[Dataset items]
════════════════

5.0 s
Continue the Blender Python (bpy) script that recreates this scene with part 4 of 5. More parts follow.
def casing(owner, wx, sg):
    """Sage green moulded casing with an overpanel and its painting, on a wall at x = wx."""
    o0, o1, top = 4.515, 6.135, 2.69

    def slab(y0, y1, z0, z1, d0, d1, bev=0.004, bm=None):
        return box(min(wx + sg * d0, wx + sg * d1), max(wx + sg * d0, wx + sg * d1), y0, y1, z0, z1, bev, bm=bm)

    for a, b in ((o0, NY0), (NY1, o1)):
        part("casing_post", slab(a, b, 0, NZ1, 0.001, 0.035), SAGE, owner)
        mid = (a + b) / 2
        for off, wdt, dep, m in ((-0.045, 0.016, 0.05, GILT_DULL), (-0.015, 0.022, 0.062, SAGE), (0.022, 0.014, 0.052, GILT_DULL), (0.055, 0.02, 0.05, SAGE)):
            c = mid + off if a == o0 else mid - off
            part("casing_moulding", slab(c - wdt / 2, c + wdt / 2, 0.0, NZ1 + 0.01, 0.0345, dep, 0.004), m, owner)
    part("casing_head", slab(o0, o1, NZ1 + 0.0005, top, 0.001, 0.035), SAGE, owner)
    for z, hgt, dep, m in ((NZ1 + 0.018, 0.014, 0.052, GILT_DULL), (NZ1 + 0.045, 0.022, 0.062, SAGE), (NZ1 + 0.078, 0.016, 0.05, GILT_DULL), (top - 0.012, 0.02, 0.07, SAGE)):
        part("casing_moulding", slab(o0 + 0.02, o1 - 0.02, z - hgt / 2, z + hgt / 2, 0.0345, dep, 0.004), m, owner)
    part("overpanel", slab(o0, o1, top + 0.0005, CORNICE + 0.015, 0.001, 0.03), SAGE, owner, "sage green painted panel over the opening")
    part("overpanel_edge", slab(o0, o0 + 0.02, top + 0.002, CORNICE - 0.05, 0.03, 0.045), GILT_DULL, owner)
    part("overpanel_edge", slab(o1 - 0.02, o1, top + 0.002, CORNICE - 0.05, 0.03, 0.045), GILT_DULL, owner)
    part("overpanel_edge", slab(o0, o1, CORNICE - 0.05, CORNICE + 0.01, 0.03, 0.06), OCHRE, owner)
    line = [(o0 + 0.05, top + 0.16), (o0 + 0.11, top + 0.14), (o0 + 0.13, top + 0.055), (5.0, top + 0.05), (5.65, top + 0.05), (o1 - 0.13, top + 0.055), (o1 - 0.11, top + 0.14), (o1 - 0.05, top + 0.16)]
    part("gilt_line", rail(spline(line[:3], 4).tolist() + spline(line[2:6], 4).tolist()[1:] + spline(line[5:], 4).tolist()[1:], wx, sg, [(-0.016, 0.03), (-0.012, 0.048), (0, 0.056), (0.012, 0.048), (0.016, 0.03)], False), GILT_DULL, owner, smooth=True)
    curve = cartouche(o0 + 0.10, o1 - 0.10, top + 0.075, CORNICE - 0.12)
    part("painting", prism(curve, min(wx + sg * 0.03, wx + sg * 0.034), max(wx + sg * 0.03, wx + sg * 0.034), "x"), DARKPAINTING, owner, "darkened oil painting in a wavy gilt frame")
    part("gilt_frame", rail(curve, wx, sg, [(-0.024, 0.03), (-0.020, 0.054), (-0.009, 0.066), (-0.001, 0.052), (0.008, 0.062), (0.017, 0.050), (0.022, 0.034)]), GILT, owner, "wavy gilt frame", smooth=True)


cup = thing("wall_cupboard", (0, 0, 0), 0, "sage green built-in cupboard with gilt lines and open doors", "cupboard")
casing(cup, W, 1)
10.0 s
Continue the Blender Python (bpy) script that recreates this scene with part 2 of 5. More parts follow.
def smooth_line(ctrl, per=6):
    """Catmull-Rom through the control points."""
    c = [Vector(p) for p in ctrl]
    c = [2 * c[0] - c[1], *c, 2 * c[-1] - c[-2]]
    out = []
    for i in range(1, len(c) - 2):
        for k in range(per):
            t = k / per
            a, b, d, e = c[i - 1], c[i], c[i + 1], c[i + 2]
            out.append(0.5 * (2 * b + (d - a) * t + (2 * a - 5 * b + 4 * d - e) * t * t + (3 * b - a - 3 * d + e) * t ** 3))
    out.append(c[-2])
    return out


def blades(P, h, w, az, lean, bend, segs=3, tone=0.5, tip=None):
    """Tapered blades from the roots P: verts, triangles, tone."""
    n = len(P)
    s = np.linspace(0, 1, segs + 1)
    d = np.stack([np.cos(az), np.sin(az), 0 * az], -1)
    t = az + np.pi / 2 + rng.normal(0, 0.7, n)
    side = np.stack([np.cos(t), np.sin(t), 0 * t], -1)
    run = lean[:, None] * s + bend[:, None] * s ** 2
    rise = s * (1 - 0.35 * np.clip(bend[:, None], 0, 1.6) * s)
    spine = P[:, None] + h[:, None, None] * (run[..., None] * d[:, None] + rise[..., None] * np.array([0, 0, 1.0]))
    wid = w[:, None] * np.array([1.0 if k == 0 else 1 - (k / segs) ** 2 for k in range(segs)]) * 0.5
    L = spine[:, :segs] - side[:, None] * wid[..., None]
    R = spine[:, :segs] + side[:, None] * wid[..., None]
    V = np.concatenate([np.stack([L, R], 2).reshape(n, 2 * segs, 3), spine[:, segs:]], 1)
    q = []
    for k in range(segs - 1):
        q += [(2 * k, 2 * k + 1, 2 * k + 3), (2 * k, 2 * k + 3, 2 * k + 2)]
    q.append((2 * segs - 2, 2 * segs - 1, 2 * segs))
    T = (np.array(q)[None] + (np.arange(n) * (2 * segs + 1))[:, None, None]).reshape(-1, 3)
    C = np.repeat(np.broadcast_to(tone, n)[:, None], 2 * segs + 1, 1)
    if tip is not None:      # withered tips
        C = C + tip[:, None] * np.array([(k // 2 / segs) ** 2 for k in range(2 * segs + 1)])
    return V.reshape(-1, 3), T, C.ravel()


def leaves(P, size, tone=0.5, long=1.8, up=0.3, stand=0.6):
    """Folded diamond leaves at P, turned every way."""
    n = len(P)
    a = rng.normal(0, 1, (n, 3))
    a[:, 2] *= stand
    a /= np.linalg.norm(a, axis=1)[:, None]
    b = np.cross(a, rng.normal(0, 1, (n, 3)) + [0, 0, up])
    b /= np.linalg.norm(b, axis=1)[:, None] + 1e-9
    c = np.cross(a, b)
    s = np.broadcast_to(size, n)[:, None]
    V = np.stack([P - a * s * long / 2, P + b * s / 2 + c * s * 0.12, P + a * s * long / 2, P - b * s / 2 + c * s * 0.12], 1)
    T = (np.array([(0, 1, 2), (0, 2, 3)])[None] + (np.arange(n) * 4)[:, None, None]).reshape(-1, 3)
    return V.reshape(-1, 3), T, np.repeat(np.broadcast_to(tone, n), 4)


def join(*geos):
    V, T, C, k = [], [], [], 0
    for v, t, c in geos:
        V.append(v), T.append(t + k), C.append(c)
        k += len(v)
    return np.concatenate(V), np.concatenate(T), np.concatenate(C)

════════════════

The problem:
From the first line of the records above to the line that contains "o0, o1, top = 4.515, 6.135, 2.69", quote each line exactly.

Expected answer:
5.0 s
Continue the Blender Python (bpy) script that recreates this scene with part 4 of 5. More parts follow.
def casing(owner, wx, sg):
    """Sage green moulded casing with an overpanel and its painting, on a wall at x = wx."""
    o0, o1, top = 4.515, 6.135, 2.69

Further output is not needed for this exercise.